AIM:
In the data, extract each line that holds the string "Vector".

DATA SECTION:
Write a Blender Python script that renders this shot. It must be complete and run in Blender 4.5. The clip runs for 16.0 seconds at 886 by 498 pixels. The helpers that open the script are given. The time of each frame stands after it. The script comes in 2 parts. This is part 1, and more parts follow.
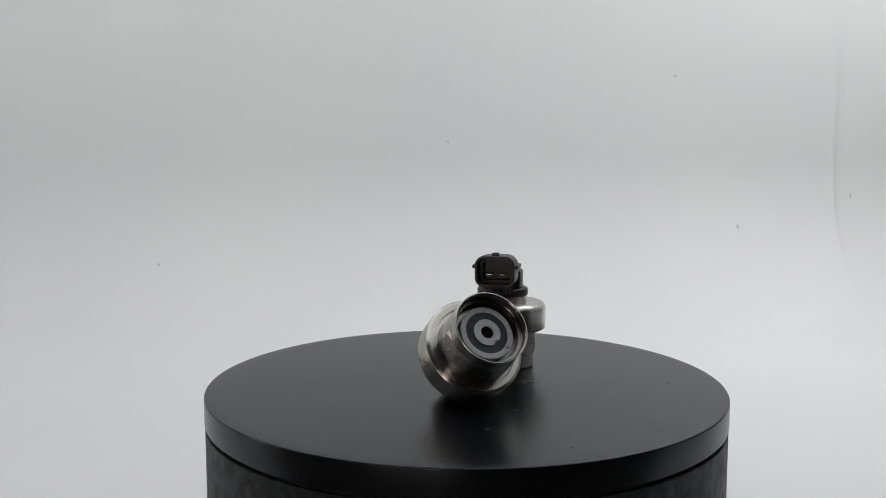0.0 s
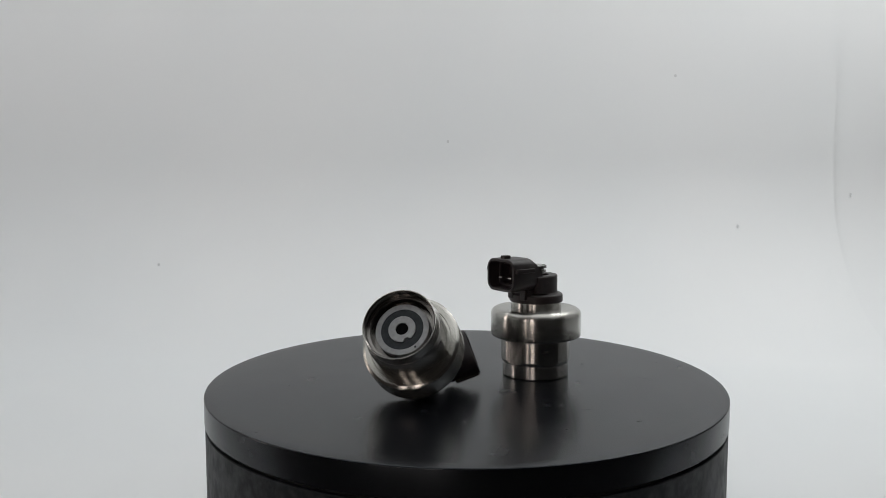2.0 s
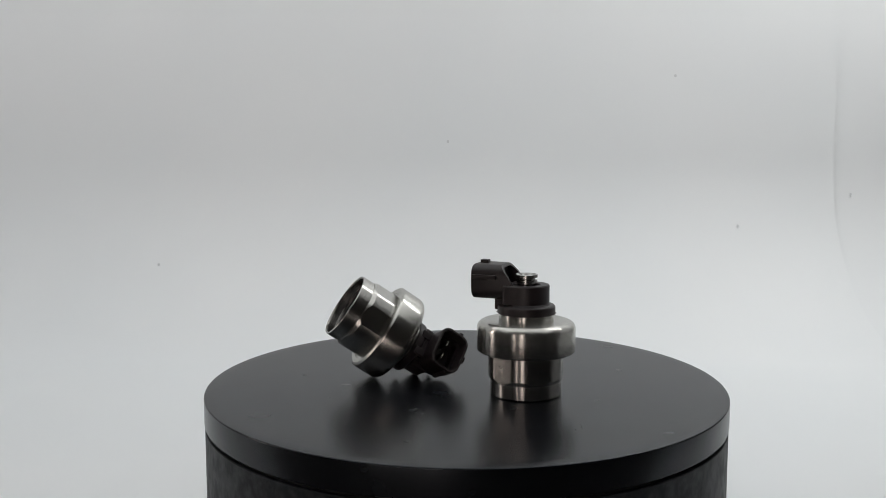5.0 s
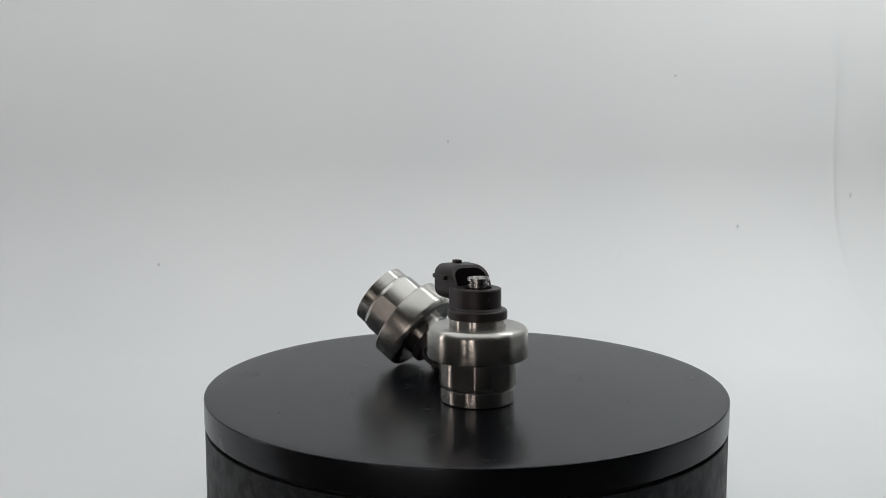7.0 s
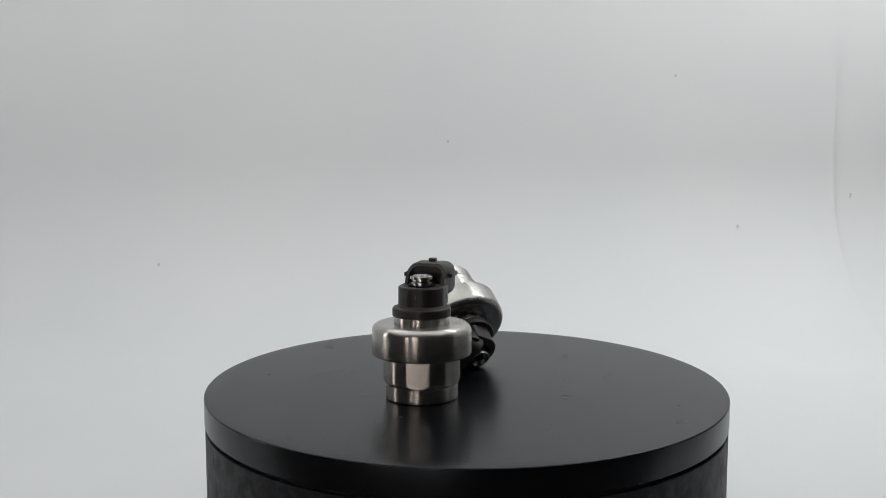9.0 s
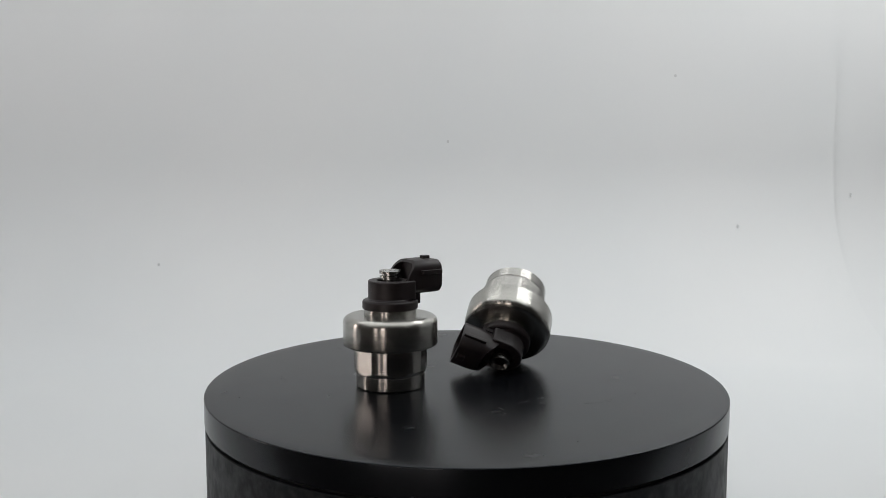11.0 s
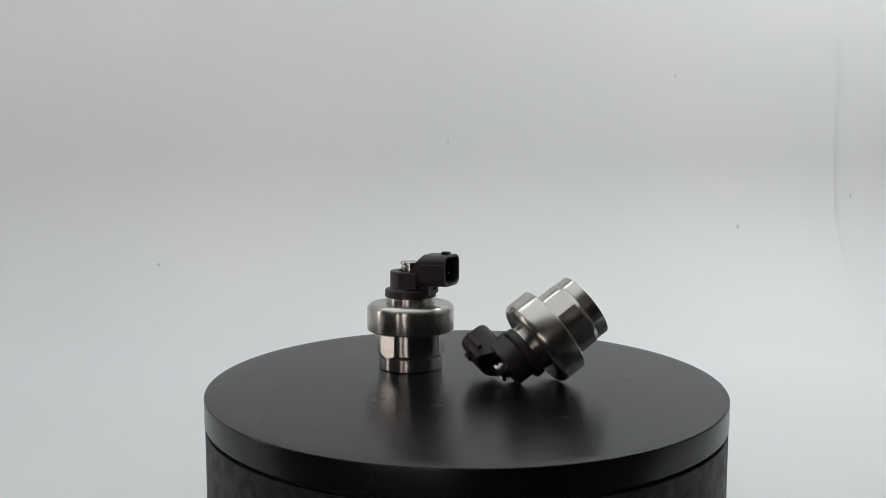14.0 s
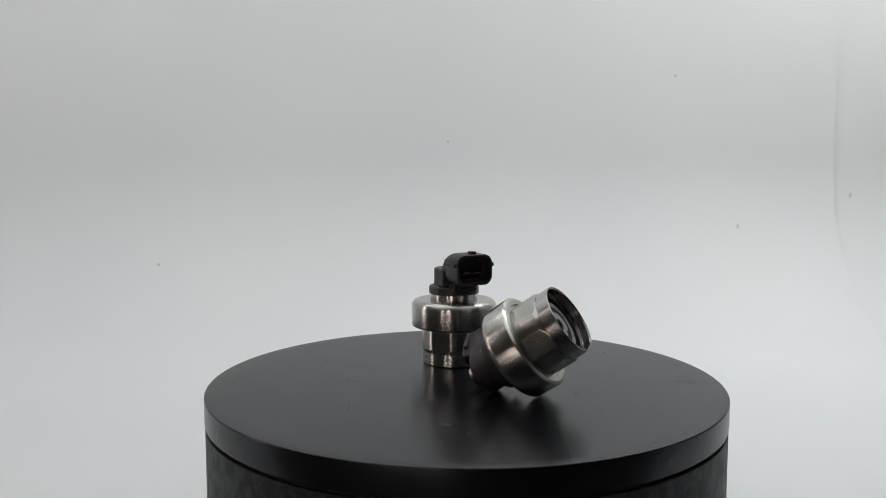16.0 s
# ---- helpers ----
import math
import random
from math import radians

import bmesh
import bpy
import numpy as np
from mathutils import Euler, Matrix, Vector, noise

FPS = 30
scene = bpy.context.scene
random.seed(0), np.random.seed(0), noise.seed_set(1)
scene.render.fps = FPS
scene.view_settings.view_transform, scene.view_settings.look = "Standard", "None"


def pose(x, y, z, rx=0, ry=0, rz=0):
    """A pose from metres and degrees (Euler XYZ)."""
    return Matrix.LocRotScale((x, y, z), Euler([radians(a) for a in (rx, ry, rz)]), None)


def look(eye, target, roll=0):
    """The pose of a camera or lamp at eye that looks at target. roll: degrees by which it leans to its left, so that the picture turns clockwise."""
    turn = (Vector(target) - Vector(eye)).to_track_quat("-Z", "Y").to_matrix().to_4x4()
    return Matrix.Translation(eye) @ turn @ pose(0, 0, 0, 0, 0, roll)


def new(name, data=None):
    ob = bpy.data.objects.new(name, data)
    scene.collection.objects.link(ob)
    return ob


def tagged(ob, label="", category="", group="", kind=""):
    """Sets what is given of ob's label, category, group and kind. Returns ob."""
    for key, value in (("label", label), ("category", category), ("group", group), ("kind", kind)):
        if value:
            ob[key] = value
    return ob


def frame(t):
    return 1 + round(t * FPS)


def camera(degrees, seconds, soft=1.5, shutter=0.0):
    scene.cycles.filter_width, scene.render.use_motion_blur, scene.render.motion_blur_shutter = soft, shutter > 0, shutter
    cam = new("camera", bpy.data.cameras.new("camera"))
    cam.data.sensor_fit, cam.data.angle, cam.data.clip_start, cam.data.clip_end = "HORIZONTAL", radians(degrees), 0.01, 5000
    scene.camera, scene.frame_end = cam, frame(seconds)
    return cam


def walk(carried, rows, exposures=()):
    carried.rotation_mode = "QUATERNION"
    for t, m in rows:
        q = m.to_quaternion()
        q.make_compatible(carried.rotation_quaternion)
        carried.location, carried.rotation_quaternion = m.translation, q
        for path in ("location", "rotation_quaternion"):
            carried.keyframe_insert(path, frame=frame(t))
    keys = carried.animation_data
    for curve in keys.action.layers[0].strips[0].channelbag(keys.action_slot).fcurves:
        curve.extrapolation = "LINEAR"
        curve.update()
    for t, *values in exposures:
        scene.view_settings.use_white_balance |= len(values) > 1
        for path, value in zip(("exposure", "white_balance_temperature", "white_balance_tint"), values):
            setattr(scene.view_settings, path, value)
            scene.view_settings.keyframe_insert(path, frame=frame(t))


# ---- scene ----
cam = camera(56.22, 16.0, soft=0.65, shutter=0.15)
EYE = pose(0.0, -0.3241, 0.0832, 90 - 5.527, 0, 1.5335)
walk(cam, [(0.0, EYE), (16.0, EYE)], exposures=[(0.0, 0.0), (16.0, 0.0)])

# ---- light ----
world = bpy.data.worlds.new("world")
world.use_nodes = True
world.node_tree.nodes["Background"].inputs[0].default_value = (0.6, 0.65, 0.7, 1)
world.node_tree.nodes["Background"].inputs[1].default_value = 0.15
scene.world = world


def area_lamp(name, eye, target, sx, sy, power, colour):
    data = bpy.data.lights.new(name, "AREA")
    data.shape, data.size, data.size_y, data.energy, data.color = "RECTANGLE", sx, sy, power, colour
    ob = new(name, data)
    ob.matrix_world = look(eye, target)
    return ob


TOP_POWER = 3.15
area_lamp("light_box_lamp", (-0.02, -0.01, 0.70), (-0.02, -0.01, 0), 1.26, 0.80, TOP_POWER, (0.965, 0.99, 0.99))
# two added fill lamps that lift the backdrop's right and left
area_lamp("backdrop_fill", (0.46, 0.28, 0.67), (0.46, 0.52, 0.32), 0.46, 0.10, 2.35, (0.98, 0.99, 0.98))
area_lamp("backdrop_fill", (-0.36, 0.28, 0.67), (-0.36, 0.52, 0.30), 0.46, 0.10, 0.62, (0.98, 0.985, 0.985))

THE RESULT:
from mathutils import Euler, Matrix, Vector, noise
    turn = (Vector(target) - Vector(eye)).to_track_quat("-Z", "Y").to_matrix().to_4x4()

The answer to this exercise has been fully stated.